Density of matrices with positive determinant Let $V$ be a vector space (not necessarily finite dimensional). 
Is $GL^+(V)$ dense in $GL(V)$? By $GL^+(V)$ I mean the group of endomorphisms with positive determinant (so they are invertible) and by $GL(V)$ I mean the group of invertible endomorphims. 
I am trying to use a good perturbation of the matrix for which I want to build a convergent sequence, but I do not manage to do it. Can somebody helps me?
Thanks!
 A: Posting the comments as an answer. 
In order that the question makes sense, we assume $V$ is a finite-dimensional vector space over $\mathbb R$. Since $\det : M_n (\mathbb R) \to \mathbb R$ is a continuous mapping, if $A$ is any matrix with $\det A < 0$, then there exists a sufficiently small neighborhood of $A$ consisting of only matrices of negative determinant. Therefore, the closure of $GL^+(V)$ contains only matrices with nonnegative determinant. Already this establishes that $GL^+(V)$ is not a dense set. 
But for completeness, we can say a bit more. In fact, the closure of $GL^+(V)$ (EDIT: seen as a subset of the set of all $n \times n$ matrices) is precisely the set of matrices with nonnegative determinant. To prove this, it suffices to establish that if $\det A = 0$, then $A$ is a limit point of $GL^+(V)$. This is not too hard, so I will leave it as an exercise. :) But I think the question talks about the closure in $GL(V)$ and not the set of all matrices. 

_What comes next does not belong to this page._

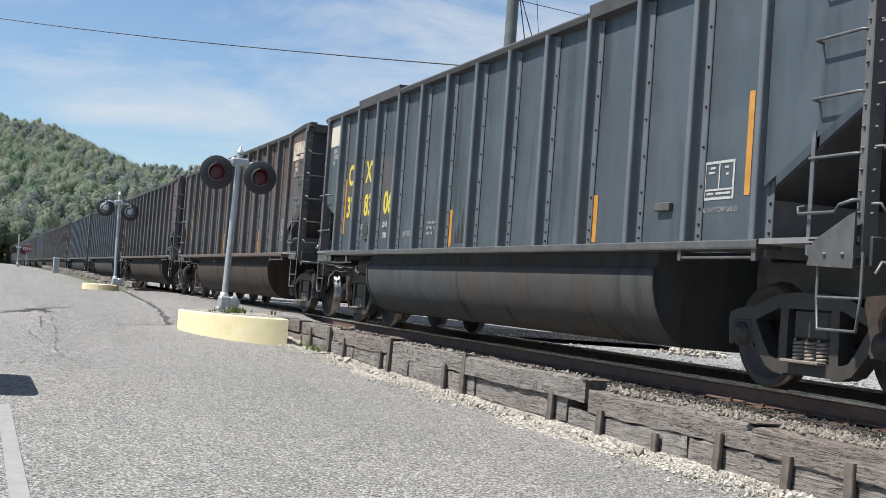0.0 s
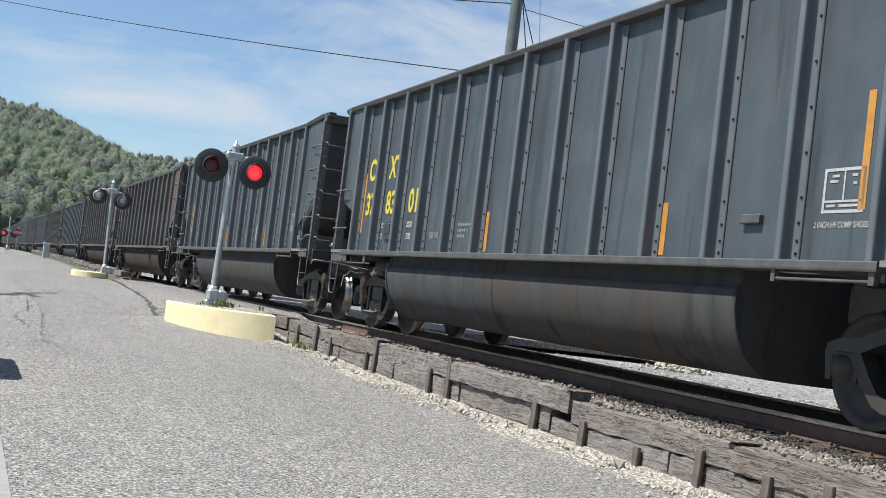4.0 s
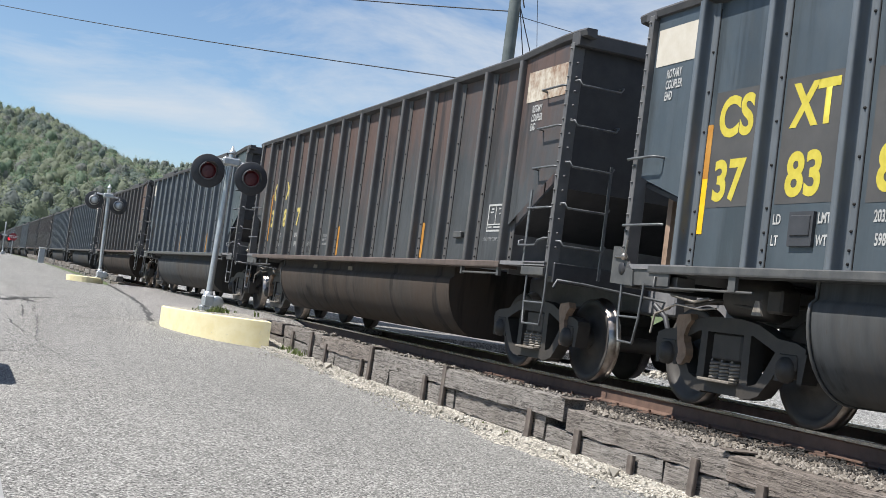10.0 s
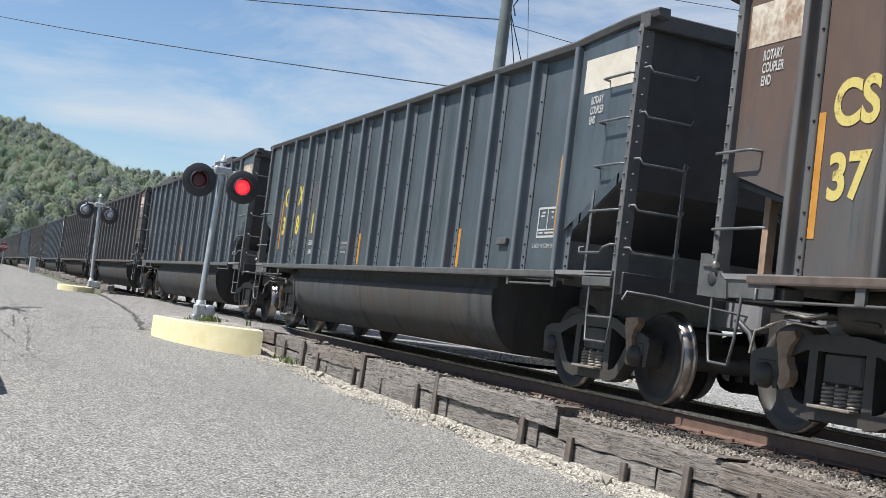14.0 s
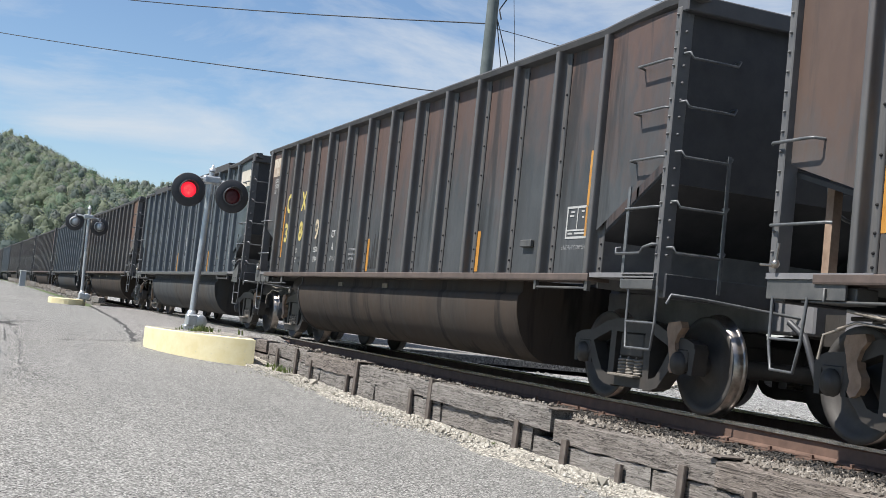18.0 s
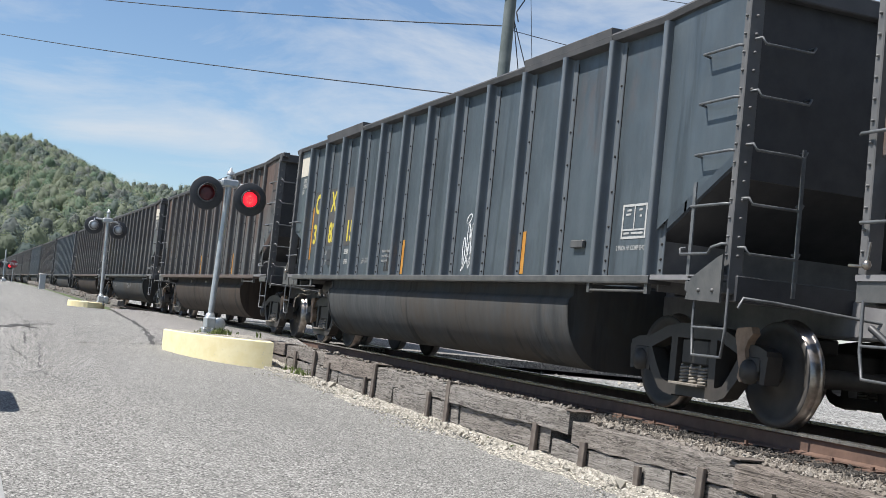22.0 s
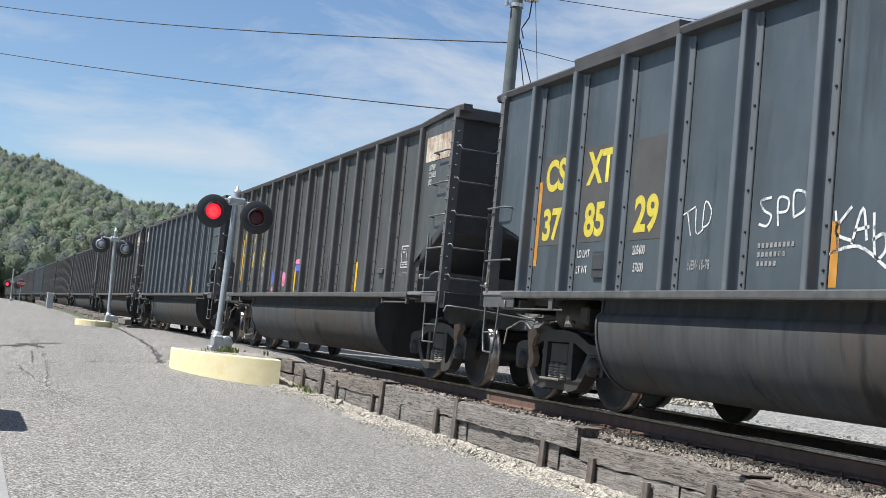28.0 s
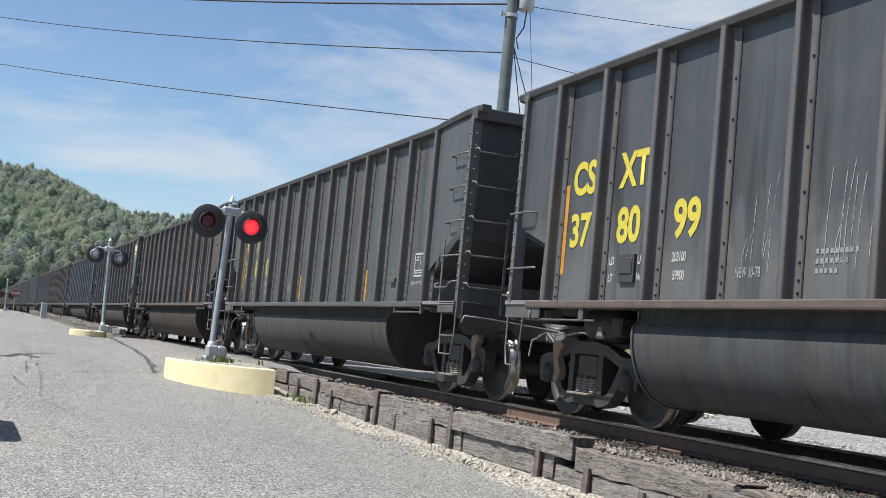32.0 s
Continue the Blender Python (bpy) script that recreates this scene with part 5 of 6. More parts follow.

EDIT: On the other hand, as a subset of $GL(V)$, the set of matrices with positive determinant and those with negative determinant both form connected components of $GL(V)$ (again, we're working over $\mathbb R$). Thus both these sets are both closed and open. Hence the closure of the set of positive matrices in $GL(V)$ is itself, which is certainly not the whole of $GL(V)$.